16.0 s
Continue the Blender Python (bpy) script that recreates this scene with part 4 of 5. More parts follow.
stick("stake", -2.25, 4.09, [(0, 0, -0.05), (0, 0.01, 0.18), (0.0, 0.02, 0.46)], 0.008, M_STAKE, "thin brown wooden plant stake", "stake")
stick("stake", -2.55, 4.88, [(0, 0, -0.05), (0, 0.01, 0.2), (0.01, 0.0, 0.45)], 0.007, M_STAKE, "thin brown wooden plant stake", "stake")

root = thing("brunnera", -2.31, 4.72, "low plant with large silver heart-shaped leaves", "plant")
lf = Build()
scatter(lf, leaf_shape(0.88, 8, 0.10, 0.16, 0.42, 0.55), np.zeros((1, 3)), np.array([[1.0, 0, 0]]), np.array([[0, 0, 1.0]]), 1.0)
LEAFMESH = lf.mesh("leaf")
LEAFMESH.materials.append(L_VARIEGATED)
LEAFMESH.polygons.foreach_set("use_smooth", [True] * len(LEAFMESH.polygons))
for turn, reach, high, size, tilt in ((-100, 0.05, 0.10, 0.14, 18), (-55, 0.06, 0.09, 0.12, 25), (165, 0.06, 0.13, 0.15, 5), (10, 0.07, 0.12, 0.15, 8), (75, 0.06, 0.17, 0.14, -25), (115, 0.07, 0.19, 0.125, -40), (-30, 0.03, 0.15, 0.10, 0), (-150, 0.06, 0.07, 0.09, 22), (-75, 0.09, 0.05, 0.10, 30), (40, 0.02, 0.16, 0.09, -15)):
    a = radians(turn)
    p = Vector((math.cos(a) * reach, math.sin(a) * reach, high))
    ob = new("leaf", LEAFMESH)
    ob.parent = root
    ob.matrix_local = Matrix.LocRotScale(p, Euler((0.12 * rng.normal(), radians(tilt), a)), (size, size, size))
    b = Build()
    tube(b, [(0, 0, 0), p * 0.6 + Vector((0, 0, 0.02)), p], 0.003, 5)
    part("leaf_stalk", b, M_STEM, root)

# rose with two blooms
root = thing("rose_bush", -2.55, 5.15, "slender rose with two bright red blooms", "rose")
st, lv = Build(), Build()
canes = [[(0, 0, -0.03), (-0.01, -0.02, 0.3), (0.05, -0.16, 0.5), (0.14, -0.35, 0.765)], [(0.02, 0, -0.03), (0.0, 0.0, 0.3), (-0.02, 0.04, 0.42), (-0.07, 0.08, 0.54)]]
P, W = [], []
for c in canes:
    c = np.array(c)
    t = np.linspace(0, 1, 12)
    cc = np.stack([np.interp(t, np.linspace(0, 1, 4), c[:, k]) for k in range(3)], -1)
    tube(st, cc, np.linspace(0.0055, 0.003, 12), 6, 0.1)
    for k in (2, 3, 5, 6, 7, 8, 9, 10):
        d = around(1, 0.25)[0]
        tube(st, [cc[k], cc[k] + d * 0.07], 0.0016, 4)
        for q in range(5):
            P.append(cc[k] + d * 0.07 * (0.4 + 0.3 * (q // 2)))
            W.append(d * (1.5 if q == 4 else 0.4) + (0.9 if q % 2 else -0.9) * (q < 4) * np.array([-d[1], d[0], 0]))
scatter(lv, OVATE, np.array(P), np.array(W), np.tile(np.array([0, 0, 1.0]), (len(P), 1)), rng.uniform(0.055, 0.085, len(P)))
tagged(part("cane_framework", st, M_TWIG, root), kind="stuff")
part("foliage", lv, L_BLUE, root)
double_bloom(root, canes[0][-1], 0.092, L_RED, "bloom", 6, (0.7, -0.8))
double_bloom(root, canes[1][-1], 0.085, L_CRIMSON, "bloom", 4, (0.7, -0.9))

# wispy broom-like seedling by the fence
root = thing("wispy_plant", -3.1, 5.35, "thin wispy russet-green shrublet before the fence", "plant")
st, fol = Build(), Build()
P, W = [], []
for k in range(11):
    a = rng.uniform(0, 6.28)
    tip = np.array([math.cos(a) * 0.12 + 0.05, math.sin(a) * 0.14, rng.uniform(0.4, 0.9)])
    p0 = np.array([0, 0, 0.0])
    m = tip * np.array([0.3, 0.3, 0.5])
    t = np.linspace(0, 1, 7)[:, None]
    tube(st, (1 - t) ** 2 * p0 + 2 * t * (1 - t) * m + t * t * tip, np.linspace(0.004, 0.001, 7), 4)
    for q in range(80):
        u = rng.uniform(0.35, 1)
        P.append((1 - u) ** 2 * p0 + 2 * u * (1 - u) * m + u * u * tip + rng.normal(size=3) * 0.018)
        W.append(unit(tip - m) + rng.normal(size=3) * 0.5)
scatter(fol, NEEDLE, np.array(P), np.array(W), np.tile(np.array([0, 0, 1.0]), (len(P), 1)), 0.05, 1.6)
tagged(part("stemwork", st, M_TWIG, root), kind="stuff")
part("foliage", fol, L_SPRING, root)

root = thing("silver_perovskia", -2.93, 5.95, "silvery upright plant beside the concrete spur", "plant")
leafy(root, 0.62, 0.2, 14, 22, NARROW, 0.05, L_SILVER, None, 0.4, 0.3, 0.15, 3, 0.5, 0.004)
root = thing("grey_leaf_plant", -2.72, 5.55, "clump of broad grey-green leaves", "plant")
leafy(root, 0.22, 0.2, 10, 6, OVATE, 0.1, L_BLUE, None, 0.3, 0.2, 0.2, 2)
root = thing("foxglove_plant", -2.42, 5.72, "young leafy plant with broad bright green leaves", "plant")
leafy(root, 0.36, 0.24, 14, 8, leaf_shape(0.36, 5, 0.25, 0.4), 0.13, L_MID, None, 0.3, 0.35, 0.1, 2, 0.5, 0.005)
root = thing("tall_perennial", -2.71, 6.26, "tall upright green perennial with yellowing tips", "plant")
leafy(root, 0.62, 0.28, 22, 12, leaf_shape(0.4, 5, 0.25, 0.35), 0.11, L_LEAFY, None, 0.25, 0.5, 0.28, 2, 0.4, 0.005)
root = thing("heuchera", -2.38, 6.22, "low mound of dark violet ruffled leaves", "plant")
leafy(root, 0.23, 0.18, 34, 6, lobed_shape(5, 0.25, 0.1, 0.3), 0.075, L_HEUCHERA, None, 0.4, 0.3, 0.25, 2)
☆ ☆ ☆
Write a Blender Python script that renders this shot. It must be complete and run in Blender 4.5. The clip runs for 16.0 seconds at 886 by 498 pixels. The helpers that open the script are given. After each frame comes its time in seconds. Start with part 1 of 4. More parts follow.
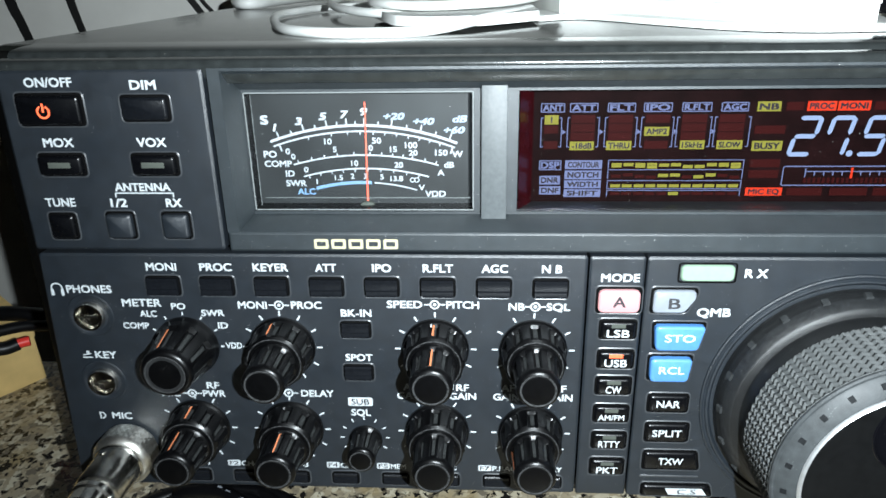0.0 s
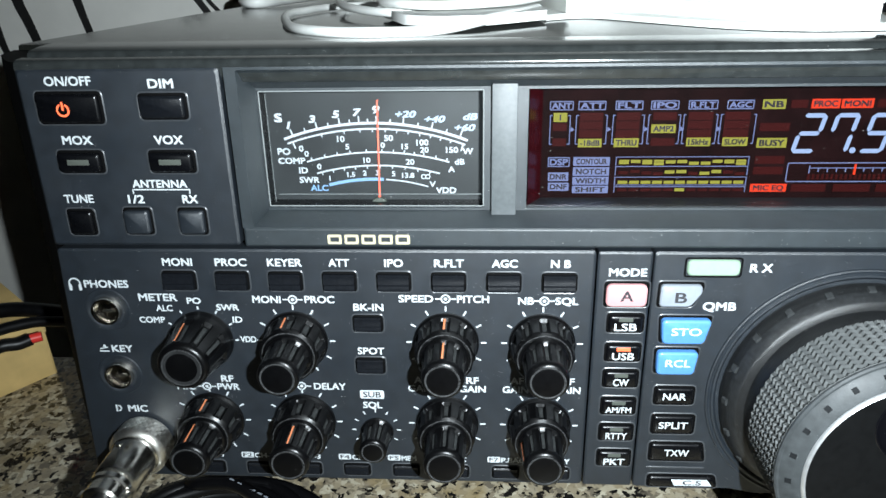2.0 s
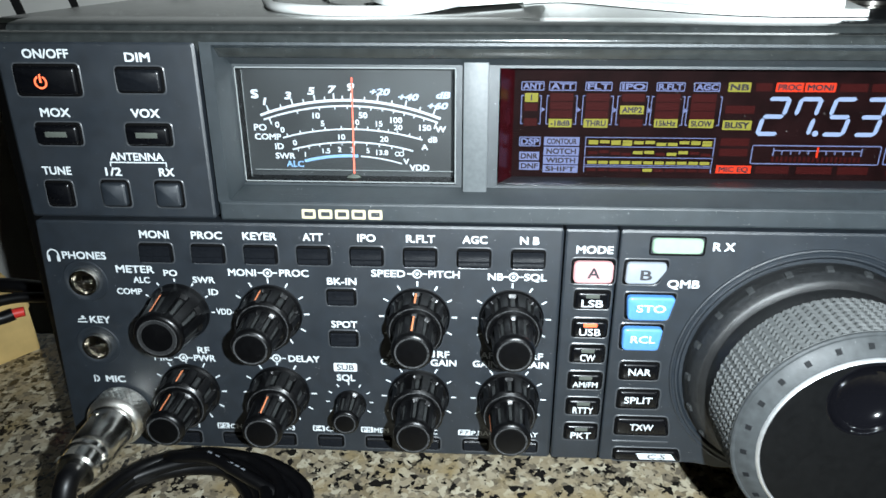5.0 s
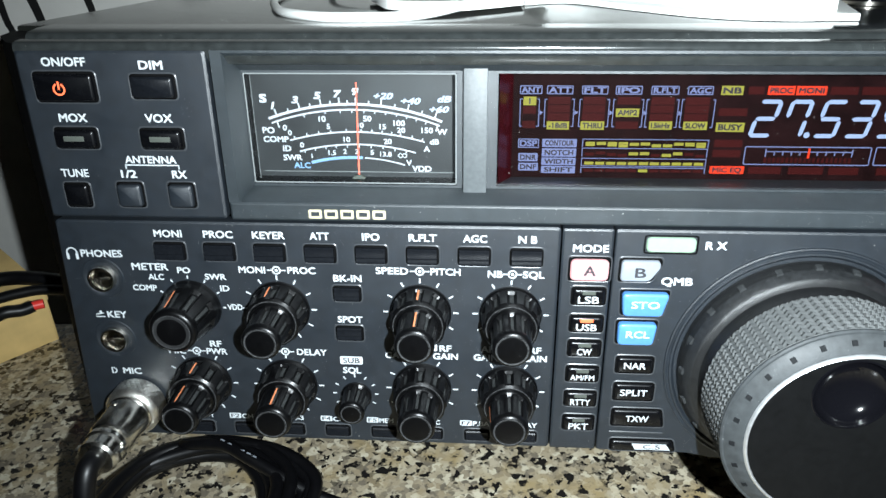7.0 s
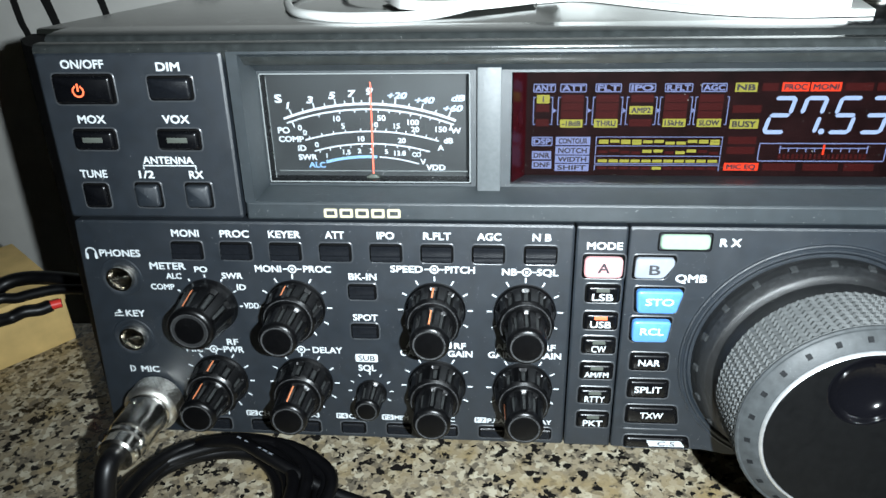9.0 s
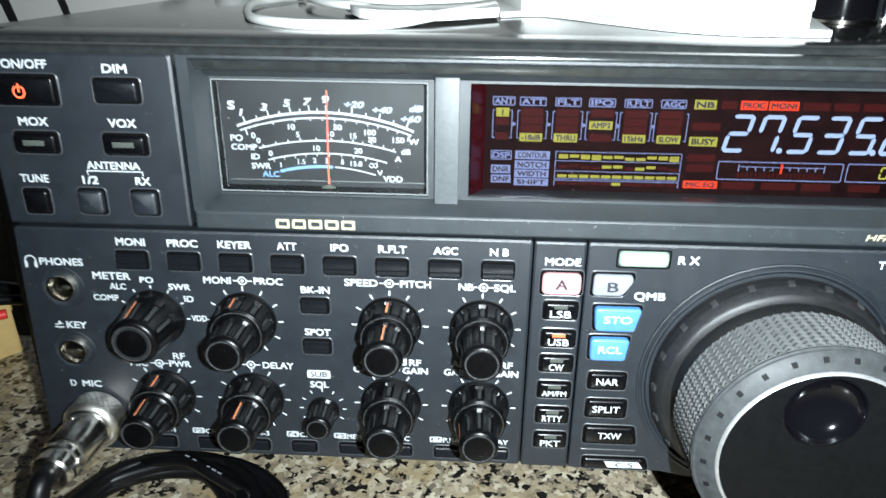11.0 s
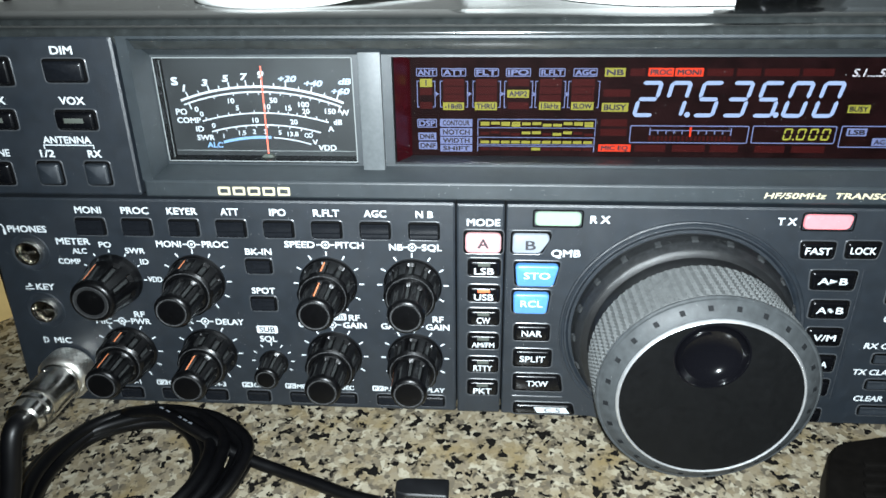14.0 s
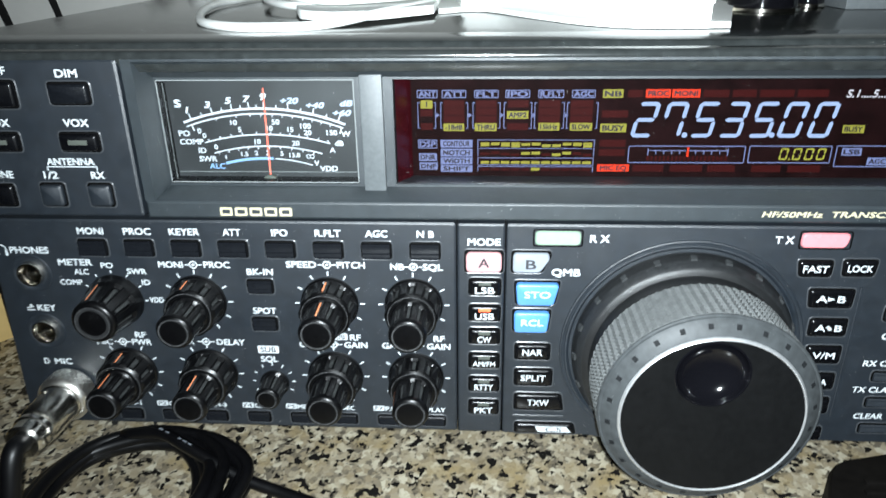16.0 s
☆ ☆ ☆
● **Goal**
Pull out all lines in the data above that include "with".

● **Complete response**
Continue the Blender Python (bpy) script that recreates this scene with part 4 of 5. More parts follow.
root = thing("brunnera", -2.31, 4.72, "low plant with large silver heart-shaped leaves", "plant")
# rose with two blooms
root = thing("rose_bush", -2.55, 5.15, "slender rose with two bright red blooms", "rose")
root = thing("foxglove_plant", -2.42, 5.72, "young leafy plant with broad bright green leaves", "plant")
root = thing("tall_perennial", -2.71, 6.26, "tall upright green perennial with yellowing tips", "plant")
Write a Blender Python script that renders this shot. It must be complete and run in Blender 4.5. The clip runs for 16.0 seconds at 886 by 498 pixels. The helpers that open the script are given. After each frame comes its time in seconds. Start with part 1 of 4. More parts follow.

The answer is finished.